The symmetrical fixing rods 65 of the holder shown in FIG. 6 fix the main body 60 such that the main body 60 is incapable of rotating. Only a portion of the polishing surface 64, which contacts with the end surface of the optical fiber, is used instead of all polishing points of the polishing surface 64 being used uniformly. Besides, bottom ends of the four fixing rods 65 of the main body 60 must be kept at the same plane, and it is a very difficult manufacturing process.

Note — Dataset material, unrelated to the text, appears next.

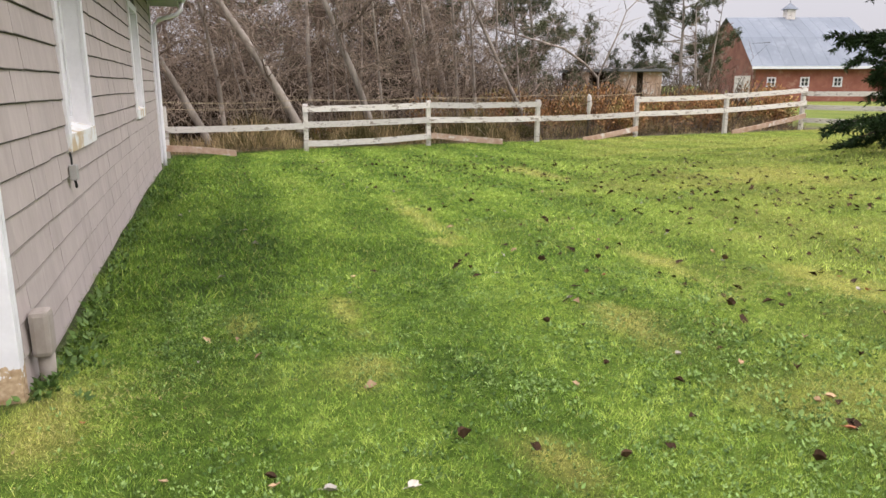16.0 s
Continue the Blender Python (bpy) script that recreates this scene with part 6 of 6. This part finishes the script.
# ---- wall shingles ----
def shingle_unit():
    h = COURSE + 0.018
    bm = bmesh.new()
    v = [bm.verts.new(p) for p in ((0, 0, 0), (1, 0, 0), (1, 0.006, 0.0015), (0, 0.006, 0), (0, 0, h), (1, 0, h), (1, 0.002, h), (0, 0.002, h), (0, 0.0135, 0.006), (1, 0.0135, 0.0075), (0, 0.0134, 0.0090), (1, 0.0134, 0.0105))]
    # underside, chamfer and lip are coloured dark to draw the shadow under each course
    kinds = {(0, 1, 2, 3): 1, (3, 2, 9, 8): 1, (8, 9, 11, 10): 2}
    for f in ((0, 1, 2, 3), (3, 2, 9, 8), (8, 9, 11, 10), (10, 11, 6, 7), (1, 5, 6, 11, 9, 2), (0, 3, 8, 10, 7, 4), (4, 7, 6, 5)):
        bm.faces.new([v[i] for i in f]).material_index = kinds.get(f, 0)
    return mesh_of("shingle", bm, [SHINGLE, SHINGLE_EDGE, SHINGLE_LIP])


UNIT = shingle_unit()


def shingle_wall(parent, place, u0, u1, z0, z1, holes, own, seed, most=200, broad=1.0):
    """Courses of shingles. place(u, z) gives a piece's pose; pieces where own(u, z) holds are objects up to a number, the rest one mesh."""
    rng = random.Random(seed)
    rest = []
    made = 0
    c = 0
    while z0 + c * COURSE < z1:
        z = z0 + c * COURSE
        u = u0 - rng.uniform(0, 0.12)
        wave = rng.uniform(0, 6)
        while u < u1:
            w = rng.choice((0.09, 0.11, 0.12, 0.135, 0.15, 0.15, 0.17, 0.19, 0.22)) * rng.uniform(0.92, 1.08) * broad
            spans = [(max(u, u0), min(u + w, u1))]
            for a, b, h0, h1 in holes:
                if z + COURSE * 0.9 > h0 and z < h1 - 0.01:
                    cut = []
                    for s, e in spans:
                        if e <= a or s >= b:
                            cut.append((s, e))
                        else:
                            cut += [(s, a)] if s < a else []
                            cut += [(b, e)] if e > b else []
                    spans = cut
            for s, e in spans:
                if e - s < 0.012:
                    continue
                dz = 0.0035 * math.sin(wave + s * 1.7) + rng.uniform(-0.0016, 0.0016)
                out = rng.uniform(0, 0.0025)
                gap = rng.choice((0.0008, 0.001, 0.0015, 0.002, 0.0035)) / broad
                m = place(s + gap / 2, z + dz, out) @ Matrix.Diagonal((e - s - gap, 1, 1, 1)) @ pose(0, 0, 0, 0, rng.uniform(-0.25, 0.25) if e - s > 0.08 else 0)
                if own(s, z) and made < most:
                    o = new("shingle", UNIT)
                    o.parent = parent
                    o.matrix_parent_inverse = parent.matrix_basis.inverted()
                    o.matrix_basis = m
                    made += 1
                else:
                    rest.append(m)
            u += w
        c += 1
    base = np.array([v.co[:] + (1,) for v in UNIT.vertices])
    verts = np.concatenate([(base @ np.array(m).T)[:, :3] for m in rest])
    tris = np.array([(p.vertices[0], p.vertices[j], p.vertices[j + 1]) for p in UNIT.polygons for j in range(1, len(p.vertices) - 1)])
    faces = np.concatenate([tris + len(base) * i for i in range(len(rest))])
    kinds = np.array([p.material_index for p in UNIT.polygons for j in range(1, len(p.vertices) - 1)])
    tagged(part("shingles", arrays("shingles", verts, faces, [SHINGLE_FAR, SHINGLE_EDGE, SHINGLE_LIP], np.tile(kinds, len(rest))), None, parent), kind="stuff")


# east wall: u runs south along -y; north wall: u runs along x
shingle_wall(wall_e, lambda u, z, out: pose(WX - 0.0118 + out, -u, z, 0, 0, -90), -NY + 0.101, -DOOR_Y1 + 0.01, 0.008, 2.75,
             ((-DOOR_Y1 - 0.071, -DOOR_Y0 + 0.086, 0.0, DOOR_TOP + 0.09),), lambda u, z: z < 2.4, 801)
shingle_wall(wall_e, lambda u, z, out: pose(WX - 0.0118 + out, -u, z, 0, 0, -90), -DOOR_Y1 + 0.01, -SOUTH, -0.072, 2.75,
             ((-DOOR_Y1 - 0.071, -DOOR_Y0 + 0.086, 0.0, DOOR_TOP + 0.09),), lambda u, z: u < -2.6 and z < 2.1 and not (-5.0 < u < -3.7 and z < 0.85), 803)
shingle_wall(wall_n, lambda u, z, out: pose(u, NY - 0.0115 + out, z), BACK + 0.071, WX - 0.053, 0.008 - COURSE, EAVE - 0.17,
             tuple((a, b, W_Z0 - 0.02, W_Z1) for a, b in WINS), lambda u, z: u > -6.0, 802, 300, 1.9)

U.S. patent application Ser. No. 11/812,967 discloses a holder for supporting an end surface of an optical fiber during polishing. A main body and a framework of the holder are respectively provided with corresponding fixing portions, at least one of the two fixing portions is provided with at least one set of upper and lower contact portions, the upper contact portion and the lower contact portion on each set are respectively disposed at the upper side and the lower side of a contact plane between the end surface of the workpiece and a polishing surface. Restriction to mutual contacts between the upper contact portion, the lower contact portion and another fixing portion is utilized for the main body being capable of maintaining parallel to the polishing surface so as to enhance the polishing speed and quality.